Publik Libanon, apalagi publik internasional, sangat jarang menyaksikan defile kekuatan militer Hizbullah lengkap dengan alutsista mereka. Mungkin karena karakternya yang tertutup, tidak terbuka, dan/atau tersembunyi ini maka Hizbullah tidak memiliki pesawat tempur dan kapal perang. Pasalnya, sangat sulit untuk menyembunyikan pesawat tempur dan kapal perang dari publik.

Hizbullah bukan hanya membangun kekuatan militer yang kuat dengan persenjataan yang konon kabarnya cukup canggih, melainkan juga membangun jaringan media yang kuat dari radio, televisi, koran, media online, dan sebagainya. Hizbullah juga ikut dalam pemilihan umum di Libanon dan berhasil menempatkan 16 kursi dulu dan 14 kursi sekarang di parlemen Libanon yang beranggotakan 122 kursi.

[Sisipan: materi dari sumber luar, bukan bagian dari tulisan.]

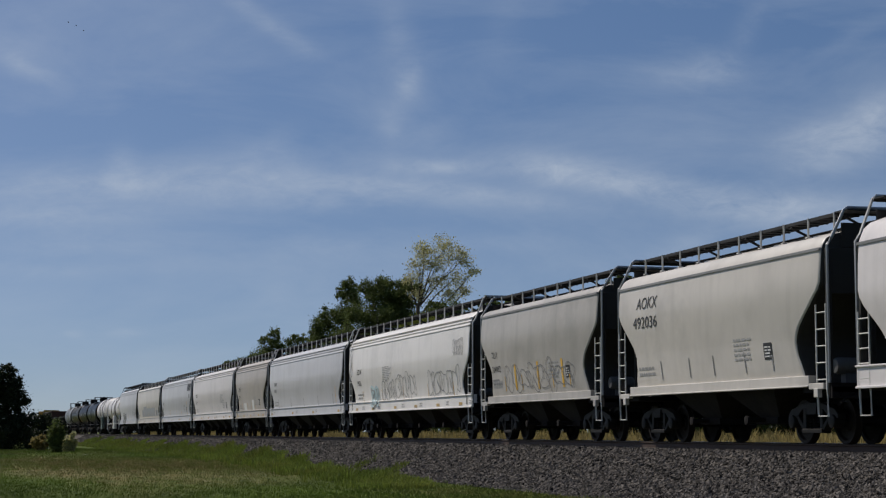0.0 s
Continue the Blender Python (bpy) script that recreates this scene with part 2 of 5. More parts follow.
M = {
    "white": car_paint("white_car_paint", (0.655, 0.615, 0.60)),
    "bright_white": car_paint("bright_white_car_paint", (0.74, 0.71, 0.68)),
    "cream": car_paint("cream_car_paint", (0.575, 0.535, 0.485), 0.3, 0.35),
    # darker, more streaked copy of the cream, with shade put into it
    "cream_dirty_shaded": car_paint("soiled_shaded_cream_car_paint", (0.44, 0.41, 0.375), 0.5, 0.5),
    "beige": car_paint("beige_car_paint", (0.455, 0.41, 0.37), 0.35, 0.35),
    "grey_paint": car_paint("light_grey_car_paint", (0.44, 0.43, 0.43), 0.25, 0.3),
    "bluegrey": car_paint("pale_blue_grey_car_paint", (0.535, 0.53, 0.545), 0.2, 0.25),
    "tank_white": car_paint("tank_white_paint", (0.60, 0.565, 0.54), 0.2, 0.2, 0.38),
    "tank_black": car_paint("tank_black_paint", (0.0035, 0.0033, 0.0033), 0.2, 0.3, 0.32, 0.05),
    "tank_brown": car_paint("tank_sooty_brown_paint", (0.0055, 0.0043, 0.0038), 0.3, 0.4, 0.36, 0.05),
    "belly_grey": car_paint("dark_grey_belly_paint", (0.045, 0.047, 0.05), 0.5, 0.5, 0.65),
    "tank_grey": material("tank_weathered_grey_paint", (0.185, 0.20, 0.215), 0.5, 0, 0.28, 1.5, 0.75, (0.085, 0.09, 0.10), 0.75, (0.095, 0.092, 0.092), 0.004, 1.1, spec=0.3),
    "tank_greyed": material("streaked_grey_black_paint", (0.034, 0.036, 0.042), 0.65, 0, 0.15, 2.0, 0.6, (0.010, 0.010, 0.012), 0.6, (0.014, 0.014, 0.016), spec=0.2),
    "iron": material("sooty_cast_iron", (0.0105, 0.0092, 0.0085), 0.6, 0, 0.3, 6, 0, RUST, 0.5, (0.016, 0.013, 0.011), 0.004, 25, spec=0.2),
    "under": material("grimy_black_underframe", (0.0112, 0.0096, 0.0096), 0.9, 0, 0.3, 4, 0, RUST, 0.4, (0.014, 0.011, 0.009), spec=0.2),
    "end_black": material("dark_end_tone", (0.036, 0.034, 0.032), 0.75, 0, 0.2, 2, 0.4, (0.03, 0.027, 0.024), 0.3, (0.03, 0.024, 0.02), spec=0.2),
    "end_grey": material("dark_grey_streaked", (0.10, 0.10, 0.10), 0.7, 0, 0.2, 2, 0.4, (0.05, 0.045, 0.04), 0.3, (0.05, 0.04, 0.035)),
    "bay": material("dark_dusty_hopper_bay", (0.0224, 0.0192, 0.0176), 0.9, 0, 0.3, 2, 0.5, (0.05, 0.042, 0.034), 0.4, (0.006, 0.006, 0.006), spec=0.2),
    "wheel": material("worn_wheel_steel", (0.0165, 0.0128, 0.0105), 0.6, 0, 0.25, 5, 0, RUST, 0.5, (0.026, 0.016, 0.011), 0.003, 20, spec=0.12),
    "tread": material("polished_tread_steel", (0.35, 0.34, 0.33), 0.3, 0.9, 0.1, 8),
    "rail_bare": material("safety_rail_white", (0.56, 0.55, 0.52), 0.5, 0, 0.1, 5, 0, RUST, 0.4, (0.25, 0.2, 0.16)),
    "rail_grey": material("galvanised_rail", (0.36, 0.36, 0.36), 0.5, 0.3, 0.1, 5),
    "walk": material("galvanised_walkway_grating", (0.030, 0.030, 0.031), 0.7, 0, 0.2, 9, spec=0.2),
    "letter_black": material("black_lettering", (0.02, 0.02, 0.022), 0.6, 0, 0.2, 5),
    "letter_white": material("white_lettering", (0.62, 0.62, 0.60), 0.6, 0, 0.15, 5, 0, RUST, 0.35, (0.25, 0.24, 0.23)),
    "graf_dark": material("dark_grey_spray_paint", (0.075, 0.075, 0.08), 0.6, 0, 0.3, 4, 0.3, (0.14, 0.14, 0.14)),
    "letter_faint": material("washed_out_lettering", (0.34, 0.335, 0.33), 0.6, 0, 0.1, 5),
    "letter_grey": material("faded_grey_lettering_and_eave_shade", (0.20, 0.20, 0.20), 0.6, 0, 0.2, 5),
    "yellow_mark": material("yellow_reflective_stripe", (0.65, 0.38, 0.04), 0.5, 0, 0.15, 5, 0, RUST, 0.5, (0.3, 0.2, 0.06)),
    "rust_mark": material("rusty_orange_mark", (0.26, 0.11, 0.03), 0.8, 0, 0.3, 5, 0, RUST, 0.6, (0.09, 0.07, 0.06)),
    "amber_faded": material("faded_amber_lettering", (0.25, 0.19, 0.09), 0.7, 0, 0.2, 5, 0.5, (0.17, 0.17, 0.17), 0.6, (0.17, 0.17, 0.17)),
    "yellow_faded": material("faded_yellow_stripe", (0.46, 0.31, 0.12), 0.6, 0, 0.2, 5, 0, RUST, 0.6, (0.4, 0.34, 0.24)),
    "amber": material("amber_lettering", (0.45, 0.25, 0.03), 0.6, 0, 0.2, 5),
    "orange": material("orange_rotary_end_panel", (0.62, 0.16, 0.04), 0.6, 0, 0.12, 3, 0.4, (0.25, 0.09, 0.04)),
    "coal_side": car_paint("weathered_brown_grey_steel", (0.076, 0.058, 0.048), 0.35, 0.4, 0.65),
    "coal_rib": car_paint("lighter_grey_rib_steel", (0.125, 0.104, 0.090), 0.35, 0.4, 0.65),
    "tub": car_paint("dusty_tub_steel", (0.062, 0.047, 0.039), 0.4, 0.4, 0.75, 0.2),
    "rusty_inside": material("rusty_inner_wall", (0.09, 0.035, 0.022), 0.85, 0, 0.3, 2, 0.4, (0.03, 0.018, 0.014), 0.4, (0.03, 0.02, 0.017)),
    "gon_black": material("sooty_black_gondola_paint", (0.0095, 0.0082, 0.0072), 0.6, 0, 0.3, 2, 0.5, (0.022, 0.019, 0.016), 0.5, (0.006, 0.006, 0.006), spec=0.08),
    "gon_grey": material("faded_charcoal_gondola_paint", (0.018, 0.0155, 0.0135), 0.6, 0, 0.3, 2, 0.5, (0.05, 0.044, 0.038), 0.5, (0.010, 0.010, 0.010), spec=0.22),
    "chalk": material("chalky_white_graffiti", (0.46, 0.46, 0.46), 0.8, 0, 0.3, 3, 0.5, (0.06, 0.06, 0.06), 0.9, (0.05, 0.05, 0.05)),
    "spray_white": sprayed_material("scoured_white_spray", (0.62, 0.62, 0.62), (0.018, 0.017, 0.016), 0.35),
    "spray_thin": sprayed_material("faint_grey_spray", (0.17, 0.17, 0.17), (0.018, 0.017, 0.016), 0.46),
    "spray_blue": sprayed_material("scoured_blue_grey_spray", (0.36, 0.45, 0.49), (0.016, 0.016, 0.016), 0.36),
    "spray_mustard": sprayed_material("scoured_mustard_spray", (0.42, 0.31, 0.09), (0.020, 0.017, 0.012), 0.36),
    "beam_yellow": car_paint("yellow_centerbeam_paint", (0.42, 0.26, 0.05), 0.4, 0.45, 0.55),
    "beam_dark": car_paint("dark_centerbeam_paint", (0.05, 0.047, 0.045), 0.3, 0.4, 0.6),
    "wrap": material("white_lumber_wrap", (0.79, 0.79, 0.80), 0.42, 0, 0.05, 2, 0.08, (0.5, 0.5, 0.52), 0.12, (0.5, 0.5, 0.52), 0.05, 1.6),
    "wrap_print": material("grey_printing_on_wrap", (0.22, 0.22, 0.24), 0.5, 0, 0.3, 4),
    "strap": material("dark_strap", (0.05, 0.05, 0.055), 0.6),
    "box_red": car_paint("oxide_red_boxcar_paint", (0.075, 0.014, 0.013), 0.4, 0.4, 0.6),
    "box_green": car_paint("dark_green_boxcar_paint", (0.018, 0.028, 0.018), 0.4, 0.4, 0.6),
    "box_black": car_paint("dark_brown_boxcar_paint", (0.016, 0.011, 0.010), 0.4, 0.4, 0.6),
    "hood_pink": car_paint("faded_red_hood_paint", (0.095, 0.042, 0.034), 0.4, 0.4, 0.6),
    "hood_tan": car_paint("tan_hood_paint", (0.09, 0.06, 0.05), 0.4, 0.4, 0.6),
    "cyan_spray": material("pale_cyan_spray_paint", (0.42, 0.54, 0.56), 0.7, 0, 0.12, 2),
    "grey_patch": material("grey_overpaint", (0.29, 0.295, 0.30), 0.5, 0, 0.06, 2),
    "white_patch": material("white_overpaint", (0.66, 0.66, 0.64), 0.5, 0, 0.05, 2),
    "cabinet": material("white_cabinet_paint", (0.66, 0.65, 0.61), 0.45, 0, 0.06, 2, 0.2, (0.4, 0.38, 0.34)),
    "cabinet_green": material("weathered_grey_green_cabinet", (0.11, 0.15, 0.135), 0.5, 0, 0.2, 2, 0.3, (0.35, 0.38, 0.36)),
    "steel_rail": material("rusty_rail_side", (0.05, 0.03, 0.022), 0.7, 0.3, 0.2, 5),
    "tie": material("creosoted_tie", (0.07, 0.055, 0.045), 0.9, 0, 0.3, 4, 0, RUST, 0.4, (0.14, 0.12, 0.1), 0.01, 30),
    "ballast": material("crushed_stone_bed", (0.10, 0.089, 0.079), 0.95, 0, 0.5, 9, 0, RUST, 0.8, (0.03, 0.026, 0.023), 0.06, 14, spec=0.1),
    "stone": material("crushed_granite_stone", (0.082, 0.072, 0.064), 0.85, 0, 0.2, 20, per_island=0.9, spec=0.2),
    "soil": lawn_material("lawn_soil_and_thatch", (0.060, 0.078, 0.016), (0.080, 0.110, 0.018), (0.20, 0.160, 0.070), 0, 0.03),
    "grass": lawn_material("mown_grass", (0.105, 0.140, 0.026), (0.140, 0.195, 0.030), (0.29, 0.24, 0.10), 0.28),
    "weed": material("green_weeds", (0.115, 0.155, 0.028), 0.7, 0, 0.3, 0.6, 0, RUST, 0.5, (0.17, 0.15, 0.04), per_island=0.4, spec=0.08, thin=0.4),
    "dry": material("dry_tan_grass", (0.27, 0.215, 0.085), 0.8, 0, 0.25, 1.0, per_island=0.35, spec=0.08, thin=0.4),
    "bark": material("grey_brown_bark", (0.075, 0.058, 0.045), 0.9, 0, 0.3, 3, bump=0.02, bump_scale=8),
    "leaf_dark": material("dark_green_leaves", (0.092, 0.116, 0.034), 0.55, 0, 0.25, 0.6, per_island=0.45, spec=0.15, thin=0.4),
    "leaf_mid": material("green_leaves", (0.100, 0.135, 0.032), 0.55, 0, 0.25, 0.6, per_island=0.4, spec=0.15, thin=0.4),
    "leaf_light": material("yellow_green_leaves", (0.15, 0.17, 0.026), 0.55, 0, 0.2, 0.6, per_island=0.35, spec=0.15, thin=0.4),
    "leaf_yellow": material("pale_yellowing_leaves", (0.42, 0.395, 0.19), 0.55, 0, 0.2, 0.6, per_island=0.4, spec=0.15, thin=0.4),
    "leaf_shade": material("shade_dark_leaves", (0.016, 0.024, 0.009), 0.6, 0, 0.25, 0.6, per_island=0.4, spec=0.15, thin=0.2),
    "bird": material("black_feathers", (0.02, 0.02, 0.022), 0.7),
    "metal_load": material("scrap_metal_load", (0.16, 0.15, 0.14), 0.6, 0.4, 0.4, 3),
}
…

Hizbullah juga mendapatkan shared dalam kabinet sebanyak dua menteri dari hanya 20-an menteri. Hizbullah membangun monumen kemenangan perang melawan Israel di Mleeta di Jabal Amel pada ketinggian bukit di puncak Gunung Amel (Jabal Amel), Libanon selatan. Museum sebagai monumen kemenangan ini diberi nama Hikayatu al-Ardhi li al-sama’ (Doa bumi untuk Langit: doa maksudnya cita-cita perjuangan Hizbullah, untuk langit maksudnya untuk Allah).

Museum Mleeta dibangun di puncak Jabal Amel, salah satu perbukitan daerah Iklim al-Tuftah (the Hill Tops of Iklim Al-Tuftah). Mleeta berada di ketinggian 1.060 m di atas permukaan laut. Begitu tingginya, mungkin, museum (site) ini diberi nama Hikayatu al-Ardhi Li-sama doa bumi untuk yang berada di langit). Museum ini dibangun atas ide Jenderal Imam Mughni, seorang jenderal Hizbullah yang genius, seorang tokoh di balik kemenangan Hizbullah yang mengakibatkan Israel angkat kaki dari Libanon selatan pada 2006.

Dapat dibayangkan bagaimana pengganti Nashrallah mewarisi Hizbullah dalam kondisi seperti sekarang yang sangat tidak membahagiakan. Satu hal yang pasti, Hizbullah adalah petarung. Menonton gelagatnya, dan dari pernyataan-pernyataan pimpinan teras yang tersisa, Hizbullah tetap akan melawan. Kita hanya bisa menunggu dan melihat. Bukankah demikian?